心房性頻拍による長いRP頻拍のとき、P波のmorphologyは異常発生源部右位の近似化に役立つ。このアルゴリズムは医師が頻拍をablateするとき有効であろう。


5)QRS形態の変化
・心室rateがirregularly irregularなときは心房細動の診断を示唆
・PSVTのほとんどのサイクル長は理論的にもregularであるが、dualあるいはmultiple anterograde AV nodal pathwayの時は同期する。

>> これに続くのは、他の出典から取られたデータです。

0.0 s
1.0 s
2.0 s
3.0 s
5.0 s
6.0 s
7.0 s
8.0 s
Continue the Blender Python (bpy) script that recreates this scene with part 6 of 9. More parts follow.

・わずかな心拍は診断上有用となる。SVTの間のQRS変化がP波の変化で始まるなら、たとえばAA変化をVV変化が超えるなら、心房性頻拍ではなく、接合部性のreentrant tachycardiaであるだろう。逆に、AA変化がVV変化以上なら、あまり診断には役立たない。
・QRS alterans はQRSの振幅のphasic alterationであり、そのメカニズムは不明であり、ECG誘導の1つ以上でみられるものであり、これは非特異的所見である。AVRTとともに生じることが多く、orthodromic AVRTの25-38%で、通常の伝播方向で房室結節に向かうものである。AVNRTやAVRでも生じ、13-23%にあるが、心房性頻拍では見られない。


6)頻拍における間歇性房室ブロックの影響
BBB aberration発生によるAV rateの変化が見られる。これは、頻拍回路の脚分枝の一部が活性化するので、心室心房伝導時間の遅延を生じ、副伝導路に平行して生じる。
・この特徴があれば、AV reentry以外のSVT全てを除外できる。
・副側伝導路と同側に生じるBBBは心室心房伝導時間の遷延化させ、一般的に、頻拍サイクル長に影響をもたらす結果となる。
左脚ブロックが頻拍の時改善し、サイクル長が減少すれば、同側副伝導路の存在を示唆する。逆も同様。
・逆に、左側の側副路+右脚ブロック、そして逆パターンである右側側副路+左脚ブロックなら、頻拍サイクルに影響を与えない。
・脚束は頻拍回路の促通部分ではないのだから、心電図では、AVNRTでの右脚ブロックの突然の出現を意味している。